The dynamical evolution of galaxy clusters: Observations and simulations

The effect of subclusters on the development of cD galaxies and the cluster environment is investigated through the use of N-body simulations and radial velocity measurements of the galaxy cluster A2256. All new radial velocity measurements were obtained from the WIYN telescope with the Multi-Object Spectrograph known as Hydra. A total of 236 new radial velocities combined with radial velocities obtained from the literature make a total of 319 measured radial velocities for Abell 2256 (A2256). The cluster simulations are fully self-consistent with each galaxy represented by an distribution of particles, and the gravitational potential of the cluster as a whole arises from the distribution particles alone.

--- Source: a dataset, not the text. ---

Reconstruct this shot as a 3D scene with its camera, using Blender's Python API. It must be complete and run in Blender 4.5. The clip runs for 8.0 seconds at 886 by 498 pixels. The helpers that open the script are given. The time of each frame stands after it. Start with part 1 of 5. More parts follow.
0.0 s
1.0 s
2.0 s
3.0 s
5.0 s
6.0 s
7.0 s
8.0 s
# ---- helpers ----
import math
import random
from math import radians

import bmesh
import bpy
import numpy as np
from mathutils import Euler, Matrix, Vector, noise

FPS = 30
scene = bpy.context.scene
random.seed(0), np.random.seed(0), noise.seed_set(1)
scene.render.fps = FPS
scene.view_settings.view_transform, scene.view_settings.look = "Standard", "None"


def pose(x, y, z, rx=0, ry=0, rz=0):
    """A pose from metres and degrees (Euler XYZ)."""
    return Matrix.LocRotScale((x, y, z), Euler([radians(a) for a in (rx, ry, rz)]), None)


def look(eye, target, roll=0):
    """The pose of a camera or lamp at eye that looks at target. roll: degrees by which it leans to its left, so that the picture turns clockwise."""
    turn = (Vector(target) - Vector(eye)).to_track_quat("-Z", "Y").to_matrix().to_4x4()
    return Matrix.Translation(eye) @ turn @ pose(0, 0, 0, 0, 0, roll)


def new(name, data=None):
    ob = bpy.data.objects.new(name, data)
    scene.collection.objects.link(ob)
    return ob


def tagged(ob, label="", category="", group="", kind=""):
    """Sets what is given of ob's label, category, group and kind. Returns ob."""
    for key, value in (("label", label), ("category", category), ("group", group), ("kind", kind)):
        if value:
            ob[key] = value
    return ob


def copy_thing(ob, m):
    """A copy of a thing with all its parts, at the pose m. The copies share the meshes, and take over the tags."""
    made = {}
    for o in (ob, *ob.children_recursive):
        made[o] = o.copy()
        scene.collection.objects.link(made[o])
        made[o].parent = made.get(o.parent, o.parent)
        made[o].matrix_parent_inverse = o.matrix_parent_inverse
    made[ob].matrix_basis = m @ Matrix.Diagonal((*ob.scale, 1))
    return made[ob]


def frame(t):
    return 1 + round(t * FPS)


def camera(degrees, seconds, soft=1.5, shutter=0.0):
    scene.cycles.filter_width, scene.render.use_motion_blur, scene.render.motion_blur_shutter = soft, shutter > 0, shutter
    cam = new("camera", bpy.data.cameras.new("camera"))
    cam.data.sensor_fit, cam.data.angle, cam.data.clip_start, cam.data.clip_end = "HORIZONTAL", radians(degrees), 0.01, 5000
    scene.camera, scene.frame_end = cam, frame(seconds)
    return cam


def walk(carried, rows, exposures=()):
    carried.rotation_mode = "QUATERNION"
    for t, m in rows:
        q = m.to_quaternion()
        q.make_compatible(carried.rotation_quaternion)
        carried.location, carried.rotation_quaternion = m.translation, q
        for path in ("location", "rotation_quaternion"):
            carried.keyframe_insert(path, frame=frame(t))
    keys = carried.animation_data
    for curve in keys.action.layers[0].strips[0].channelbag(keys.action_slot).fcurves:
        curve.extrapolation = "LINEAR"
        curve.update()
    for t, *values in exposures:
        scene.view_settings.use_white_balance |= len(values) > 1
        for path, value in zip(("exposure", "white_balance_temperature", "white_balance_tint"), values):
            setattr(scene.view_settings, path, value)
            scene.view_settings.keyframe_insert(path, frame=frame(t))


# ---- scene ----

All simulations are carried out using a parallelized “tree” algorithm.; A detailed search for the presence of substructure in the 277 cluster members with measured radial velocities is presented. I find strong evidence for a merger event between two groups. The presence of the two groups is strongly supported by the X-ray emission from A2256 (Briel et al., 1991), and the radio emission (Röttgering et al., 1994). In addition I present strong evidence for a third group on the outer reaches of the system, that is beginning the merging process. Evidence for the interaction between the third group and the intra-cluster medium of A2256 is strongly supported by radio observations.; The computer simulations consist of five single-cluster models and five cluster-merger models. The single-cluster models contain 50 galaxies which are represented byN = 80,000 particles. The cluster-crash models consist of two 50-galaxy, single-cluster models on a sub-parabolic glancing collision and are represented by N = 160,000 particles. Results show that the production of a central dominant galaxy is the natural product of the cluster simulations and the cluster-merger models. In fact the cluster-merger models are more conducive to producing a more massive central dominant galaxy than the single-cluster models even though the cluster-merger models show a lower rate of galaxy merging than the single-cluster models.